I’ve always been a fan of TNC and his
writing, especially his historical perspectives. But it seems to me
lately that he has fallen to the Jackson/Sharpton point of view, which I
find disappointing. Racism is definitely everywhere. I’ve seen it
personally, having a father who was DARK brown. I’ve seen it in my own
neighborhood from people who I’m friendly with (and from BOTH races).
Still, it would seem like blaming the plight of African Americans today
solely on white supremacy would be like blaming WWI on one cause. There
can be more than one cause.
Coates'
position seems to be faux “realism.” The existence of brutish, criminal
'hoods or subcultures does not delegitimize civility or middle class
ethics, it illustrates the need for them.
TNC once saw the founders as “reluctant slaveholders.” (In "Why We Fight"
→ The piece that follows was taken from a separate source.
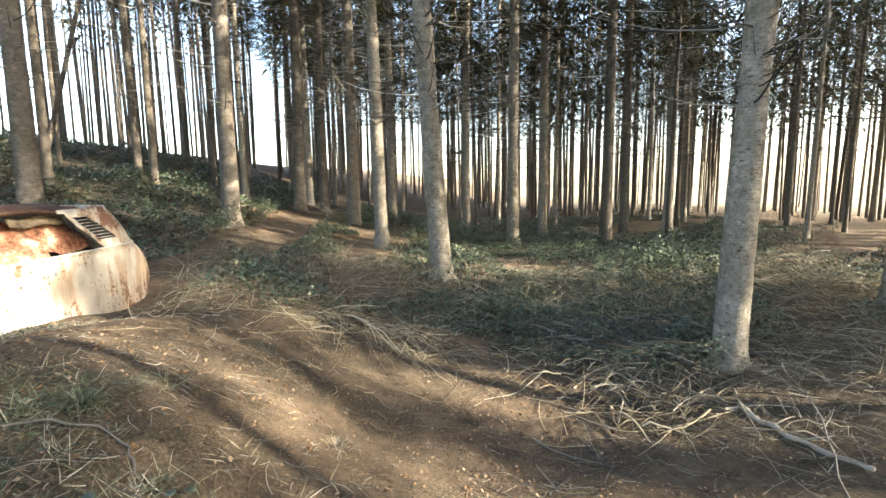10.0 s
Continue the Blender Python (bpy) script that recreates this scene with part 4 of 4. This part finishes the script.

he wrote, "Jefferson's generation were, to some extent, reluctant
slaveholders. (I shudder writing that.)") He now appears to claim, as one observer said, "that George Washington’s presidency means nothing more than his being a slaveholder."
In Very Hard Choices Spider Robinson wrote, “'The
Constitution and Bill of Rights are among the most enlightened
political documents the human race has produced so far, and its people
are, so help me, some of the kindest who have yet walked the earth. . . .
So far nobody's ever been as ashamed of their own racism as we are.'”
Ta-Nehisi Coates pretends that one half of the picture does not exist.
There are still white supremacists, but to assert over and over, as
Coates is doing, that that defines our multiracial society, is to fail
to give credit to the most important fact: What he characterizes as a
supremacist nation listened to Martin Luther King, then passed the
Omnibus Civil Rights Act. If this had not happened, it is unlikely that
Coates would be, as his employer states, "a national correspondent at The Atlantic."
Because
on balance this is not a white supremacist nation, Coates has the
platform from which he claims, as he seems to, that we are always and only racists.